Posted on September 26, 2011

At Manual Arts High, A Caring Teacher Is at the End of His Rope

Sandy Banks, Los Angeles Times, September 24, 2011

Art teacher Jeremy Davidson skipped the annual back-to-school-night at Manual Arts High this week.

He’d walked off the job the day before–after 10 years at the mid-city campus–done in by a group of unruly ninth-graders who’d hijacked his sixth-period drawing class.

While Davidson was “trying to give a lesson on shading,” the troublemakers were “whacking each other with rulers, throwing paper across the room, getting up and walking around.”

They blocked the door when he tried to close it, talked over him when he tried to teach.

The first time it happened this semester, he summoned security “four times during the period and help never came.”

Day after frustrating day, he said, the scenario replayed. {snip}


So two weeks after the school year began Sept. 7–after a string of sleepless nights–Davidson called his principal from class midmorning and said: “It would be best if you got me covered so I can pack my things and go.”
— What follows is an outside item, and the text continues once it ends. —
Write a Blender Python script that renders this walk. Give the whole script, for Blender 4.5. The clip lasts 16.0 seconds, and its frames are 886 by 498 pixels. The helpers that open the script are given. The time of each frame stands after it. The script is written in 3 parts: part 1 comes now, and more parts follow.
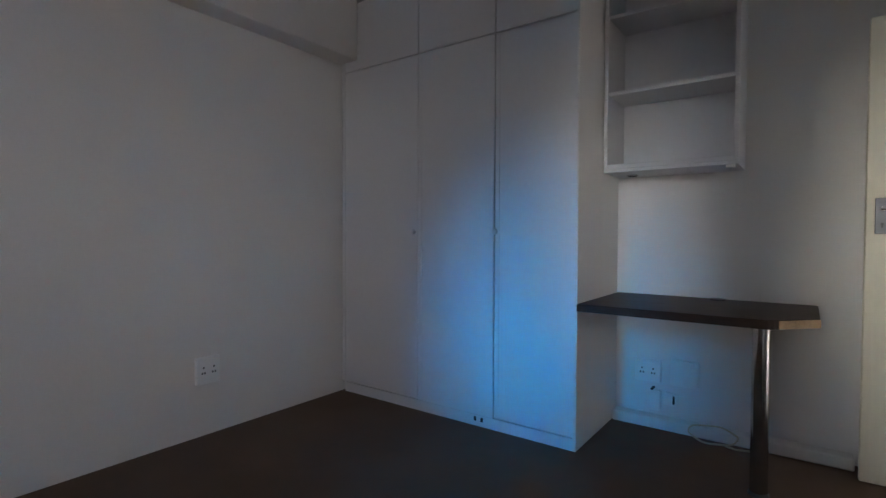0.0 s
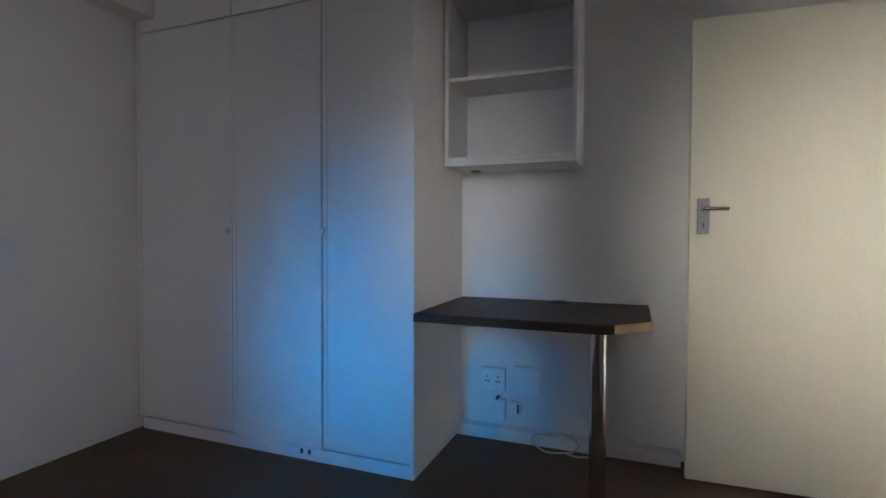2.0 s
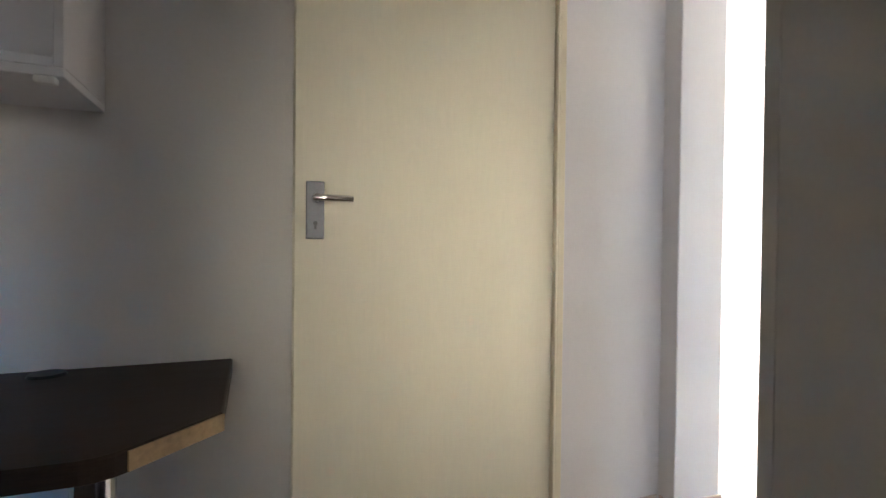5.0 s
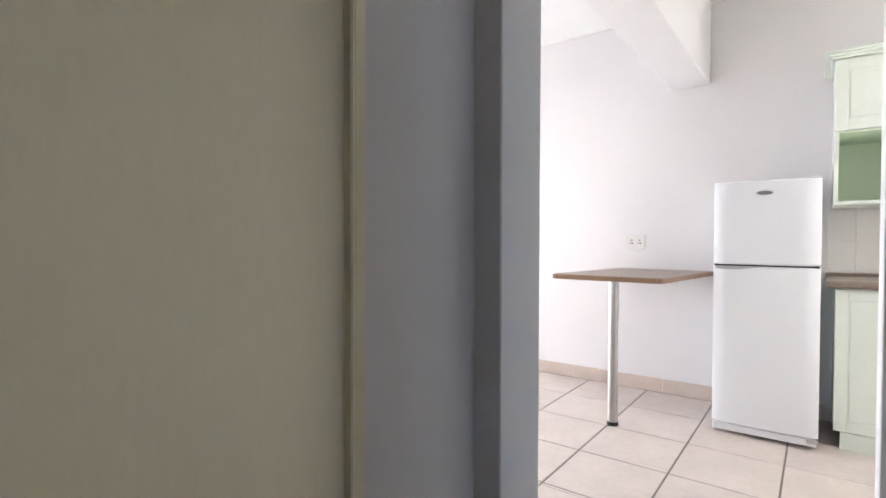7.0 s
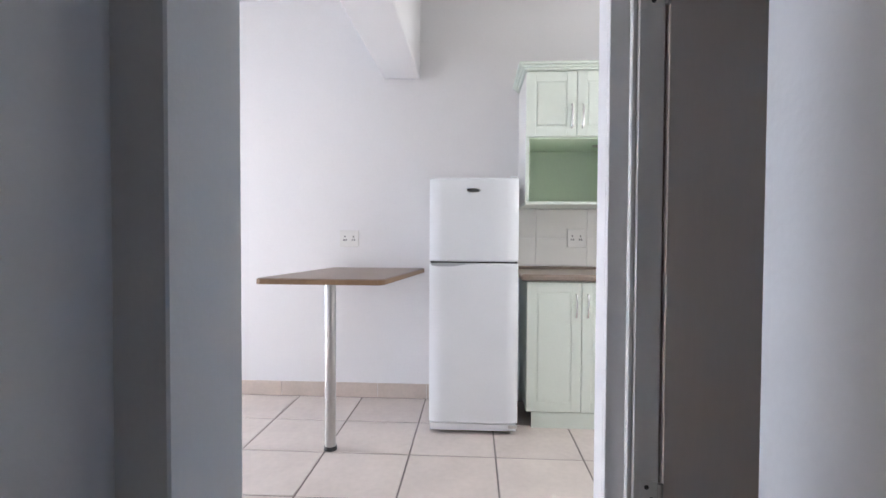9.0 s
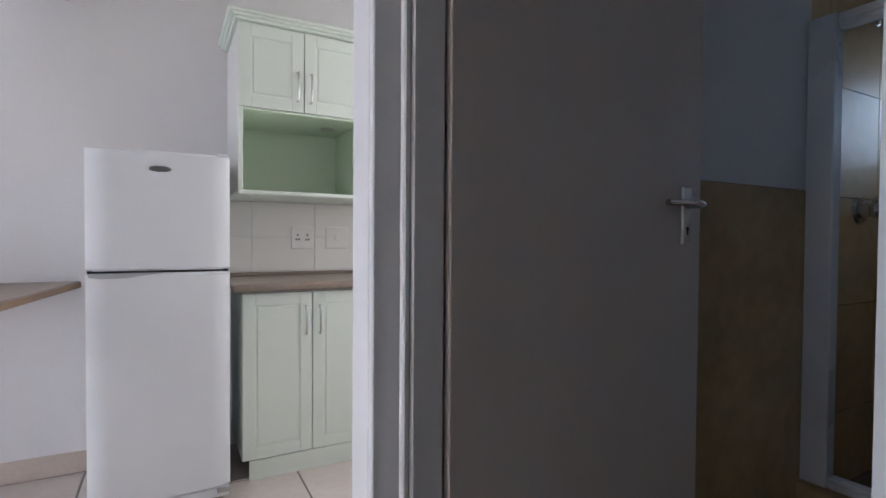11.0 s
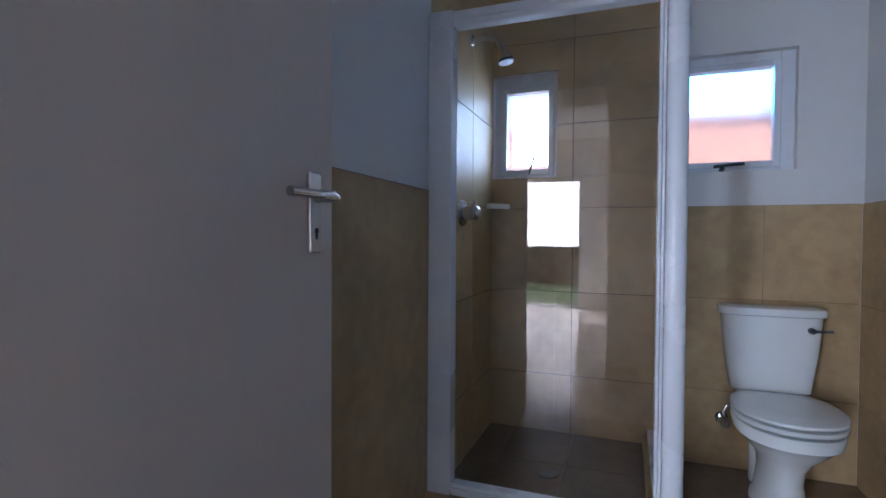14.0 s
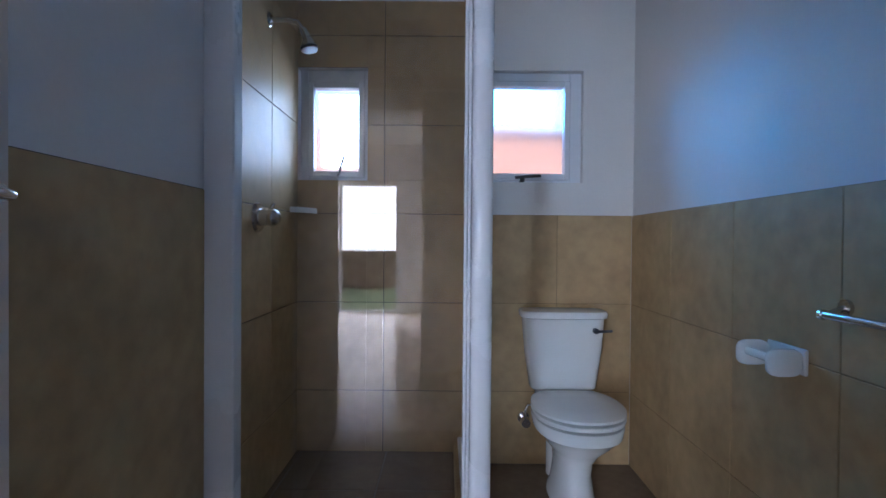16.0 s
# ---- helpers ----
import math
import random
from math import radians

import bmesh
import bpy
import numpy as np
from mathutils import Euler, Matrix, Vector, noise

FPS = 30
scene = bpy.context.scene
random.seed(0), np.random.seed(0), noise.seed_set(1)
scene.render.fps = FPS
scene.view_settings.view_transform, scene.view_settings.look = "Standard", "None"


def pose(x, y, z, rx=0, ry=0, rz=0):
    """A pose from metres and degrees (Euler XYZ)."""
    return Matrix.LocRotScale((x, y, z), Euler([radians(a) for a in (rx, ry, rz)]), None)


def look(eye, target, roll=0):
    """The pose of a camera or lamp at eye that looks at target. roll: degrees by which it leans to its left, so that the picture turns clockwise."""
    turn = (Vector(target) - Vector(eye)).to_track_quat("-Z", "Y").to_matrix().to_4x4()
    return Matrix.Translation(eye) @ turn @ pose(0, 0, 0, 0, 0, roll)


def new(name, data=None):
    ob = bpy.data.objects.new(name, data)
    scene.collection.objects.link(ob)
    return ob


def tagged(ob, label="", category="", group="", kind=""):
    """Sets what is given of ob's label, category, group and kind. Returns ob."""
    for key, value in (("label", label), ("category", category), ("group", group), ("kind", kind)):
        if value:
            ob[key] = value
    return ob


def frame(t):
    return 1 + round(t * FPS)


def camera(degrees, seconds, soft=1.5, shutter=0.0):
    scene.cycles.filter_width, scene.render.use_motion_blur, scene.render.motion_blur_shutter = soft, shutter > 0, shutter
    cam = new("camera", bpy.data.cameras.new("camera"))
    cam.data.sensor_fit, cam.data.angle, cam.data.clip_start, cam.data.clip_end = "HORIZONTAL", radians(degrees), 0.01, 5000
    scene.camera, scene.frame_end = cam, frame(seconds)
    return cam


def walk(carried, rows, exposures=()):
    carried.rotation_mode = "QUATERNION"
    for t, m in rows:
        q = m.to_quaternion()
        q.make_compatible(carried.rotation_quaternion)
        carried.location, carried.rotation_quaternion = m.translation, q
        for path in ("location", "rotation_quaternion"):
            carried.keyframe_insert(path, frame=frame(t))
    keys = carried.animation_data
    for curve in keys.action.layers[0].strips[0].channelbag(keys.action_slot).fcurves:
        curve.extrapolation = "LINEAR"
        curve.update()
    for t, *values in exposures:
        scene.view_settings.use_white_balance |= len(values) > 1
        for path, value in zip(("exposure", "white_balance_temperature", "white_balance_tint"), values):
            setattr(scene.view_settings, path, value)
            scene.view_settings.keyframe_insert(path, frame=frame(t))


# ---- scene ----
EXPOSURES = [(0, 3.85, 6100, 9), (1.5, 3.9, 6100, 9), (2.5, 3.8, 6300, 10), (3.5, 3.88, 6600, 10), (4.2, 3.95, 6700, 10), (5.2, 3.78, 6650, 10), (7.3, 2.28, 6050, 10), (8.7, 2.12, 5800, 10),
             (10.8, 1.5, 5850, 11), (12.0, 1.87, 5500, 13), (13.5, 2.52, 5400, 14), (16, 2.45, 5350, 13)]
cam = camera(83.23, 16.0)
walk(cam, [
    (0, pose(0.921, -3.053, 1.090, 88.44, -0.20, 36.12)),
    (1, pose(0.930, -2.887, 1.080, 88.73, -0.03, 28.94)),
    (1.5, pose(0.948, -2.792, 1.084, 88.48, -0.23, 25.75)),
    (2.5, pose(0.865, -2.476, 1.094, 88.63, -0.13, 15.06)),
    (3.5, pose(0.883, -2.112, 1.093, 88.71, -0.50, 1.81)),
    (4, pose(0.964, -1.925, 1.098, 88.84, -0.54, -4.28)),
    (4.5, pose(0.985, -1.762, 1.092, 89.09, -0.70, -12.37)),
    (5, pose(1.026, -1.579, 1.097, 89.28, -0.65, -20.84)),
    (7.3, pose(1.462, -0.714, 1.086, 88.79, -0.11, -58.05)),
    (8, pose(1.595, -0.626, 1.088, 88.68, -0.09, -69.85)),
    (8.7, pose(1.776, -0.554, 1.090, 88.57, -0.23, -81.50)),
    (10.8, pose(2.326, -0.559, 1.078, 88.69, -0.39, -115.63)),
    (11, pose(2.378, -0.584, 1.081, 88.79, -0.40, -118.69)),
    (11.5, pose(2.488, -0.640, 1.072, 88.74, -0.45, -126.79)),
    (12, pose(2.589, -0.706, 1.077, 88.52, -0.46, -135.59)),
    (12.5, pose(2.658, -0.761, 1.077, 88.52, -0.54, -144.06)),
    (13.5, pose(2.682, -0.917, 1.095, 88.64, -0.35, -155.25)),
    (14.5, pose(2.674, -1.062, 1.102, 88.84, -0.36, -164.11)),
    (15.2, pose(2.680, -1.142, 1.114, 88.97, -0.36, -171.69)),
    (16, pose(2.656, -1.194, 1.119, 89.28, -0.47, -179.84)),
], EXPOSURES)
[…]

{snip} Two days earlier, he had emailed The Times, complaining about “the awful conditions” at Manual Arts.


Still, I had to wonder, what kind of teacher abandons those students when the semester has barely begun? A teacher at the end of his rope, Davidson told me; one who has had his fill of broken promises and dashed hopes.

“You keep raising your expectations, but nothing changes,” he said. “After all these years, I look around and see that things are just getting worse.”

After spending years on a year-round schedule, Manual Arts switched this month to a traditional school calendar, which puts 3,200 students on a campus built for 1,000, during a year when the Los Angeles Unified School District is drastically cutting teachers and funding.


That extra time is important to a school with some of the district’s lowest test scores, where two-thirds of the students drop out. {snip}


{snip} The school has had 10 principals in 10 years. Its faculty long has been considered a combustible mix of firebrand activists and holding-out-for-retirement deadwood.


{snip} In the meantime, Davidson’s decided not to resign, but instead ask for a leave of absence. “I still love teaching,” he insists. “And I’ve got some very talented kids.”

[Editor’s Note: According to this site, Manual Arts School is 82.1% Hispanic, 17.7% black, and 0% white.]